Word for word, copy all the data and drop the pictures.
"""
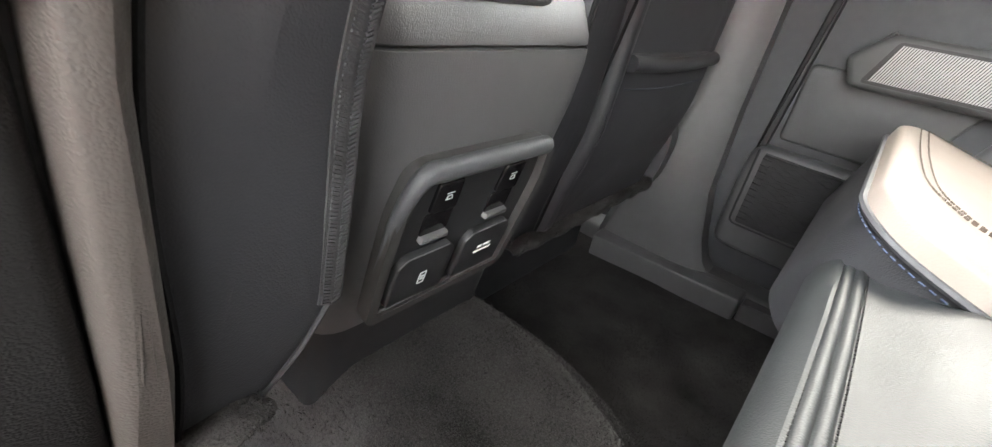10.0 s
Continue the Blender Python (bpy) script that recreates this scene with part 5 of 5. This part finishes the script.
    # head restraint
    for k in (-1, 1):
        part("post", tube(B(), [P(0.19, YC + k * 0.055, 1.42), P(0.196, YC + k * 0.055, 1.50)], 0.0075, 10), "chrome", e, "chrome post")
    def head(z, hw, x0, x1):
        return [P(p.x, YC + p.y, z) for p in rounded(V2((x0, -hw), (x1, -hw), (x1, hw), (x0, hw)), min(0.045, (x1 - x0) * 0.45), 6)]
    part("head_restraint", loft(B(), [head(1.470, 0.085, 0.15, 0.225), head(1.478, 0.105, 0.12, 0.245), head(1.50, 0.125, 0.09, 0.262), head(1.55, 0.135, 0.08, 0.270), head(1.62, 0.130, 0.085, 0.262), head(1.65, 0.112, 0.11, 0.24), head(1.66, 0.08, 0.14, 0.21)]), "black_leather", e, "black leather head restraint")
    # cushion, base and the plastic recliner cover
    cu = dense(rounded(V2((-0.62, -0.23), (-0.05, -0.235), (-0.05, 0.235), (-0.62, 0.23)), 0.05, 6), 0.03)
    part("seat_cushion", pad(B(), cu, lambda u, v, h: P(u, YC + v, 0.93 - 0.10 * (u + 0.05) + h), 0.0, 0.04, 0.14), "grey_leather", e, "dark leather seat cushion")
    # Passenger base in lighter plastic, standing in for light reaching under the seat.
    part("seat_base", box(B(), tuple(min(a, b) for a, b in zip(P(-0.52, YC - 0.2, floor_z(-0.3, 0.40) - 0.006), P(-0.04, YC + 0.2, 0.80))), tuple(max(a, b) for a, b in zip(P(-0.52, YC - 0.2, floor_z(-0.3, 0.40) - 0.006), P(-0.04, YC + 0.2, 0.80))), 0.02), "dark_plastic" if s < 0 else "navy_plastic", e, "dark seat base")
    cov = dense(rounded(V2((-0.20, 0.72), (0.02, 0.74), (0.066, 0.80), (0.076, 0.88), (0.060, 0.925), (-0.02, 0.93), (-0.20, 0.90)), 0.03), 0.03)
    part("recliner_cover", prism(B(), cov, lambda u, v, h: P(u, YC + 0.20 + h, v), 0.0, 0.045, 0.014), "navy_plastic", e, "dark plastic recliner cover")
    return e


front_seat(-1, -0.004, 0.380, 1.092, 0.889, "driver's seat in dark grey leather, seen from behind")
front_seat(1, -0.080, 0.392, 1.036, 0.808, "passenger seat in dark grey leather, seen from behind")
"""
Solution for this task.
10.0 s
Continue the Blender Python (bpy) script that recreates this scene with part 5 of 5. This part finishes the script.
    # head restraint
    for k in (-1, 1):
        part("post", tube(B(), [P(0.19, YC + k * 0.055, 1.42), P(0.196, YC + k * 0.055, 1.50)], 0.0075, 10), "chrome", e, "chrome post")
    def head(z, hw, x0, x1):
        return [P(p.x, YC + p.y, z) for p in rounded(V2((x0, -hw), (x1, -hw), (x1, hw), (x0, hw)), min(0.045, (x1 - x0) * 0.45), 6)]
    part("head_restraint", loft(B(), [head(1.470, 0.085, 0.15, 0.225), head(1.478, 0.105, 0.12, 0.245), head(1.50, 0.125, 0.09, 0.262), head(1.55, 0.135, 0.08, 0.270), head(1.62, 0.130, 0.085, 0.262), head(1.65, 0.112, 0.11, 0.24), head(1.66, 0.08, 0.14, 0.21)]), "black_leather", e, "black leather head restraint")
    # cushion, base and the plastic recliner cover
    cu = dense(rounded(V2((-0.62, -0.23), (-0.05, -0.235), (-0.05, 0.235), (-0.62, 0.23)), 0.05, 6), 0.03)
    part("seat_cushion", pad(B(), cu, lambda u, v, h: P(u, YC + v, 0.93 - 0.10 * (u + 0.05) + h), 0.0, 0.04, 0.14), "grey_leather", e, "dark leather seat cushion")
    # Passenger base in lighter plastic, standing in for light reaching under the seat.
    part("seat_base", box(B(), tuple(min(a, b) for a, b in zip(P(-0.52, YC - 0.2, floor_z(-0.3, 0.40) - 0.006), P(-0.04, YC + 0.2, 0.80))), tuple(max(a, b) for a, b in zip(P(-0.52, YC - 0.2, floor_z(-0.3, 0.40) - 0.006), P(-0.04, YC + 0.2, 0.80))), 0.02), "dark_plastic" if s < 0 else "navy_plastic", e, "dark seat base")
    cov = dense(rounded(V2((-0.20, 0.72), (0.02, 0.74), (0.066, 0.80), (0.076, 0.88), (0.060, 0.925), (-0.02, 0.93), (-0.20, 0.90)), 0.03), 0.03)
    part("recliner_cover", prism(B(), cov, lambda u, v, h: P(u, YC + 0.20 + h, v), 0.0, 0.045, 0.014), "navy_plastic", e, "dark plastic recliner cover")
    return e


front_seat(-1, -0.004, 0.380, 1.092, 0.889, "driver's seat in dark grey leather, seen from behind")
front_seat(1, -0.080, 0.392, 1.036, 0.808, "passenger seat in dark grey leather, seen from behind")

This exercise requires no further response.